▶ **Exercise directions**
Write out each line of the listing as it stands, without the images.

▶ **Recorded information**
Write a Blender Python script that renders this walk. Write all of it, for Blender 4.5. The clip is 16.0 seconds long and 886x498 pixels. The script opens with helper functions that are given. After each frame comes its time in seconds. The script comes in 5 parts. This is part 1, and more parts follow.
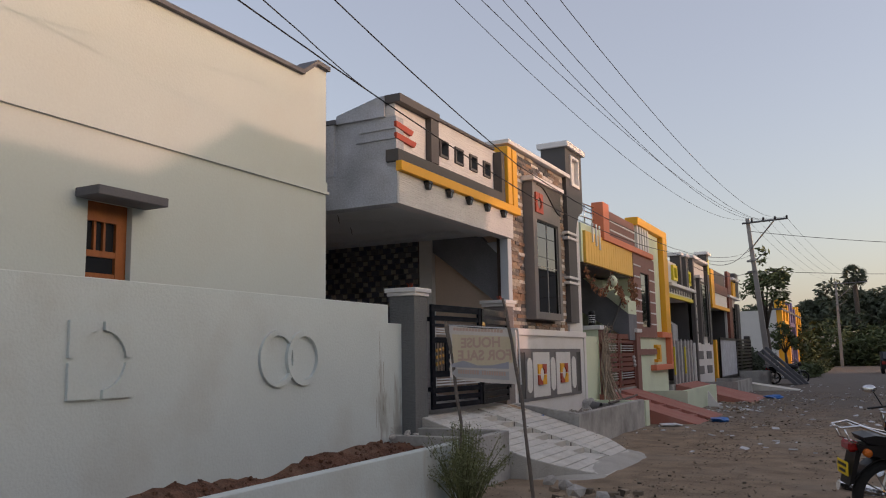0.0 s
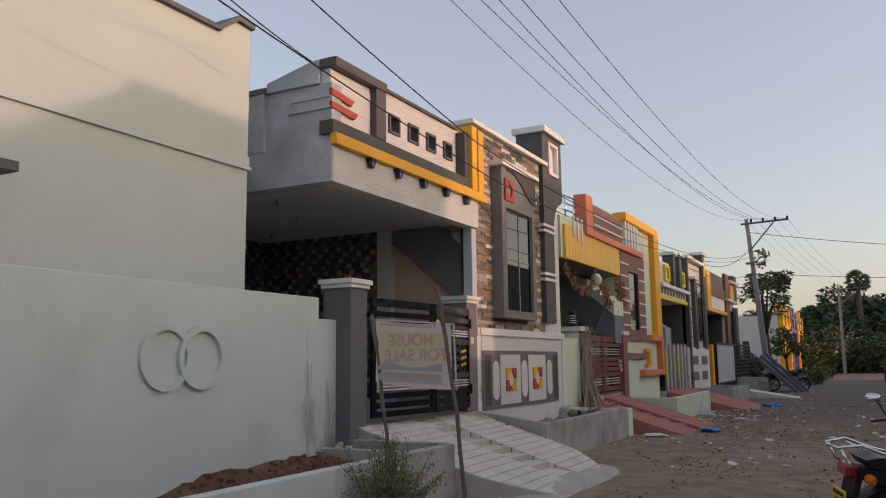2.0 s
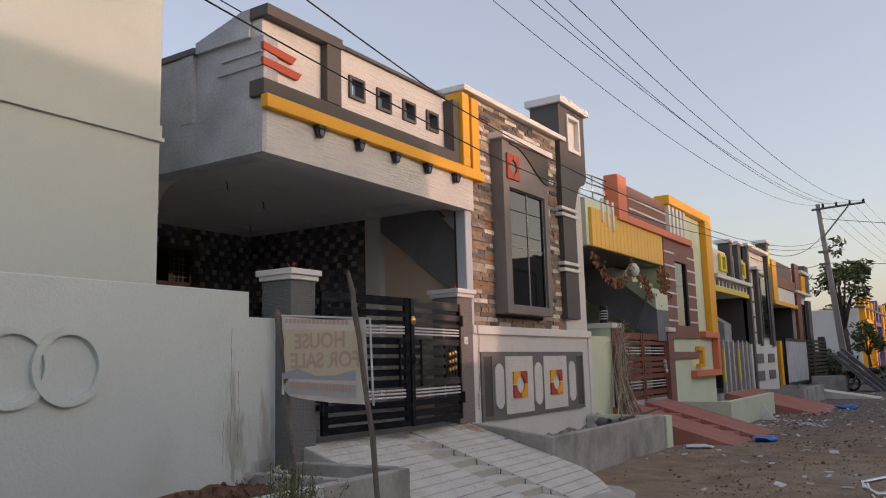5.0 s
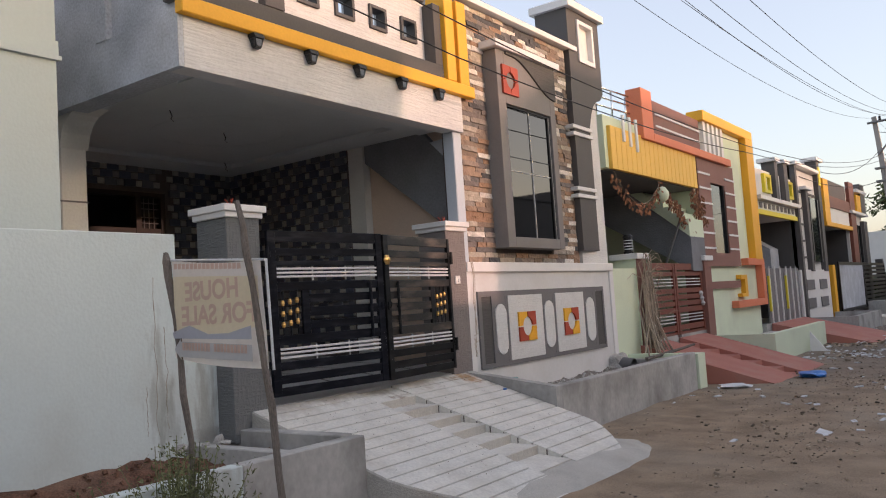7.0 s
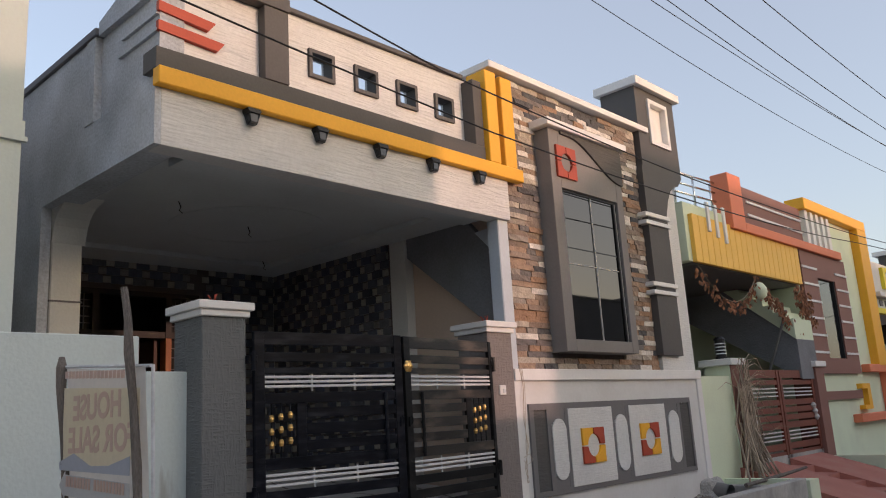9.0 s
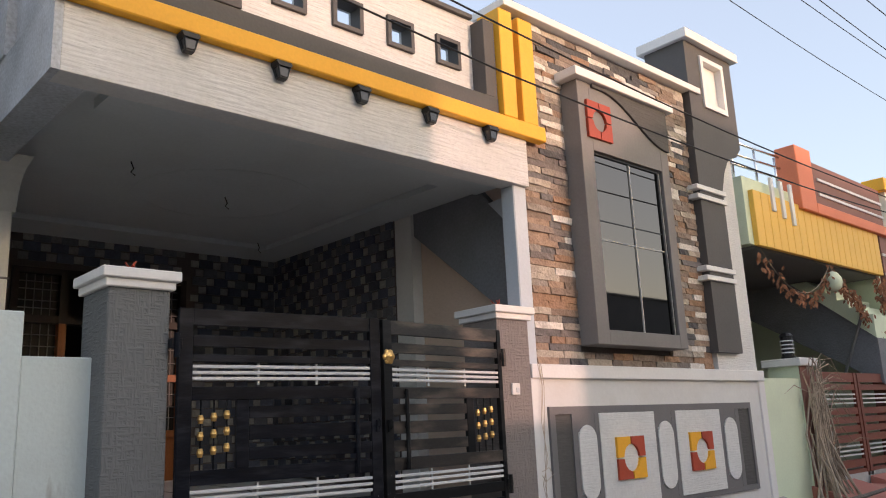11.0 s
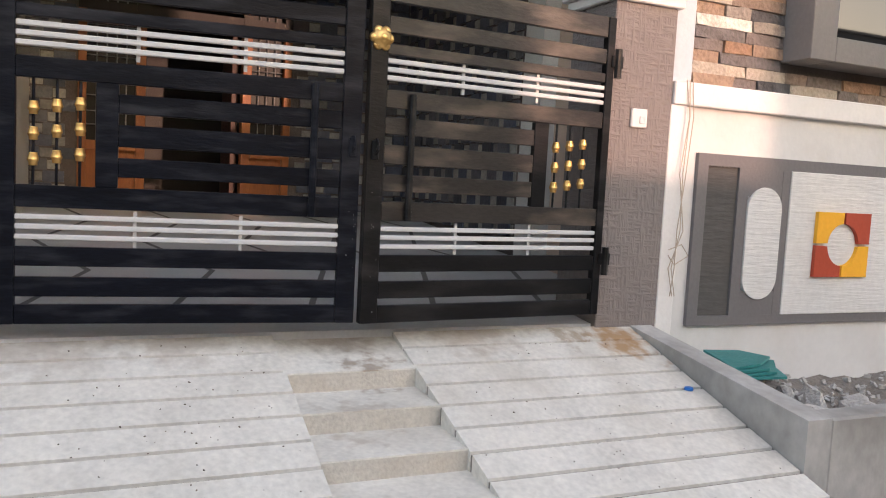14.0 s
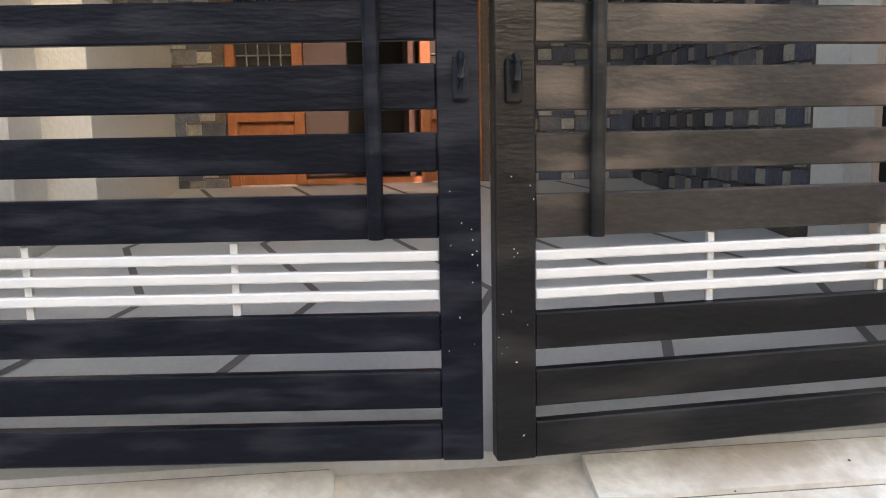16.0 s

▶ **Answer to this task**
Write a Blender Python script that renders this walk. Write all of it, for Blender 4.5. The clip is 16.0 seconds long and 886x498 pixels. The script opens with helper functions that are given. After each frame comes its time in seconds. The script comes in 5 parts. This is part 1, and more parts follow.
0.0 s
2.0 s
5.0 s
7.0 s
9.0 s
11.0 s
14.0 s
16.0 s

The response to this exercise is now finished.